_INFORMATION SHOWN_
§ §

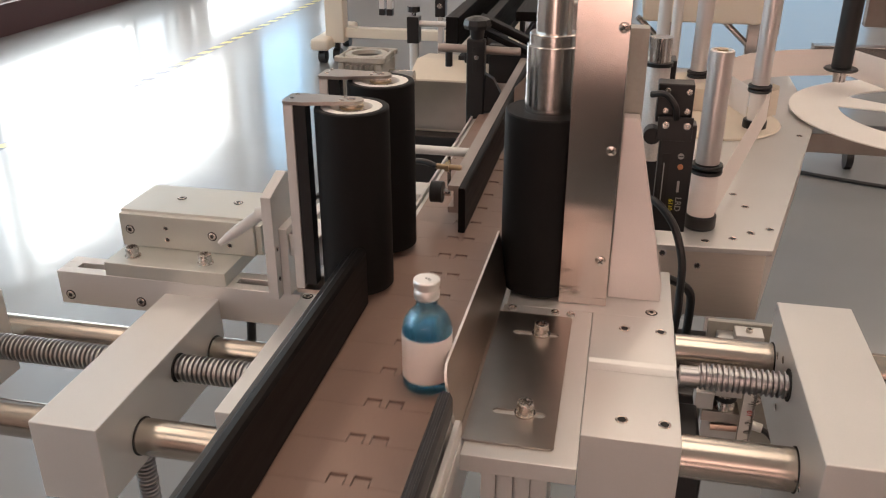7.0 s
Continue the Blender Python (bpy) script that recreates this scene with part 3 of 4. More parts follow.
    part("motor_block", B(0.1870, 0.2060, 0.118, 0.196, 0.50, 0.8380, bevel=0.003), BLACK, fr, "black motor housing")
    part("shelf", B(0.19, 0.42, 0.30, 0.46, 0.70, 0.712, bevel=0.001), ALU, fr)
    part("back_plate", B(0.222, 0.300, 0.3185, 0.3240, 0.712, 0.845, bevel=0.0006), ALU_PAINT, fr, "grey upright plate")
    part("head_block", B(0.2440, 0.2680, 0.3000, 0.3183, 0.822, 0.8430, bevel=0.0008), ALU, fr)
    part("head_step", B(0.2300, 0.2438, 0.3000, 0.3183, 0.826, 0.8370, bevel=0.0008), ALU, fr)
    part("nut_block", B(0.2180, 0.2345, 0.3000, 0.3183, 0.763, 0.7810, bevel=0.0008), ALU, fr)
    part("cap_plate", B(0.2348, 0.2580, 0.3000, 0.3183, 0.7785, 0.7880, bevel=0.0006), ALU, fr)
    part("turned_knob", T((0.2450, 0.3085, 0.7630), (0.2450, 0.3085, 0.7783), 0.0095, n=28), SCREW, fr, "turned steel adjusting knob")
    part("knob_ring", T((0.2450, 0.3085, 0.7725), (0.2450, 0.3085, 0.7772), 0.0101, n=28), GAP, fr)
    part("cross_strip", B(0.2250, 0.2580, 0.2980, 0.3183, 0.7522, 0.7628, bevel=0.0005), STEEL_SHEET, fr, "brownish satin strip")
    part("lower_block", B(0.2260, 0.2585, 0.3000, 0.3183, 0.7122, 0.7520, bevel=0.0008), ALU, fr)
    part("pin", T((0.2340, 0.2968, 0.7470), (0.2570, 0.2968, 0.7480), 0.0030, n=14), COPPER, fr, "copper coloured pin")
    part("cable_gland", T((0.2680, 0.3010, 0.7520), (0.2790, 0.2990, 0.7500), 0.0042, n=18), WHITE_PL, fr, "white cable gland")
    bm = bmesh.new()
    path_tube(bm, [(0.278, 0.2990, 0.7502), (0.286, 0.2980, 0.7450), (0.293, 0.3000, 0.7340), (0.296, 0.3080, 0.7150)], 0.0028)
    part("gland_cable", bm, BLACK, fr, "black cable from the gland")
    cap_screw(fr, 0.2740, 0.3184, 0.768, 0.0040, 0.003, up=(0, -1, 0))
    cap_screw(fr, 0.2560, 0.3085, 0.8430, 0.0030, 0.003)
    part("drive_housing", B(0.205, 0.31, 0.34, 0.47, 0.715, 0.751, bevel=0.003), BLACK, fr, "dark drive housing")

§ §

_TASK STATEMENT_
Without the pictures, transcribe the listing above exactly.

_CORRECT ANSWER_
7.0 s
Continue the Blender Python (bpy) script that recreates this scene with part 3 of 4. More parts follow.
    part("motor_block", B(0.1870, 0.2060, 0.118, 0.196, 0.50, 0.8380, bevel=0.003), BLACK, fr, "black motor housing")
    part("shelf", B(0.19, 0.42, 0.30, 0.46, 0.70, 0.712, bevel=0.001), ALU, fr)
    part("back_plate", B(0.222, 0.300, 0.3185, 0.3240, 0.712, 0.845, bevel=0.0006), ALU_PAINT, fr, "grey upright plate")
    part("head_block", B(0.2440, 0.2680, 0.3000, 0.3183, 0.822, 0.8430, bevel=0.0008), ALU, fr)
    part("head_step", B(0.2300, 0.2438, 0.3000, 0.3183, 0.826, 0.8370, bevel=0.0008), ALU, fr)
    part("nut_block", B(0.2180, 0.2345, 0.3000, 0.3183, 0.763, 0.7810, bevel=0.0008), ALU, fr)
    part("cap_plate", B(0.2348, 0.2580, 0.3000, 0.3183, 0.7785, 0.7880, bevel=0.0006), ALU, fr)
    part("turned_knob", T((0.2450, 0.3085, 0.7630), (0.2450, 0.3085, 0.7783), 0.0095, n=28), SCREW, fr, "turned steel adjusting knob")
    part("knob_ring", T((0.2450, 0.3085, 0.7725), (0.2450, 0.3085, 0.7772), 0.0101, n=28), GAP, fr)
    part("cross_strip", B(0.2250, 0.2580, 0.2980, 0.3183, 0.7522, 0.7628, bevel=0.0005), STEEL_SHEET, fr, "brownish satin strip")
    part("lower_block", B(0.2260, 0.2585, 0.3000, 0.3183, 0.7122, 0.7520, bevel=0.0008), ALU, fr)
    part("pin", T((0.2340, 0.2968, 0.7470), (0.2570, 0.2968, 0.7480), 0.0030, n=14), COPPER, fr, "copper coloured pin")
    part("cable_gland", T((0.2680, 0.3010, 0.7520), (0.2790, 0.2990, 0.7500), 0.0042, n=18), WHITE_PL, fr, "white cable gland")
    bm = bmesh.new()
    path_tube(bm, [(0.278, 0.2990, 0.7502), (0.286, 0.2980, 0.7450), (0.293, 0.3000, 0.7340), (0.296, 0.3080, 0.7150)], 0.0028)
    part("gland_cable", bm, BLACK, fr, "black cable from the gland")
    cap_screw(fr, 0.2740, 0.3184, 0.768, 0.0040, 0.003, up=(0, -1, 0))
    cap_screw(fr, 0.2560, 0.3085, 0.8430, 0.0030, 0.003)
    part("drive_housing", B(0.205, 0.31, 0.34, 0.47, 0.715, 0.751, bevel=0.003), BLACK, fr, "dark drive housing")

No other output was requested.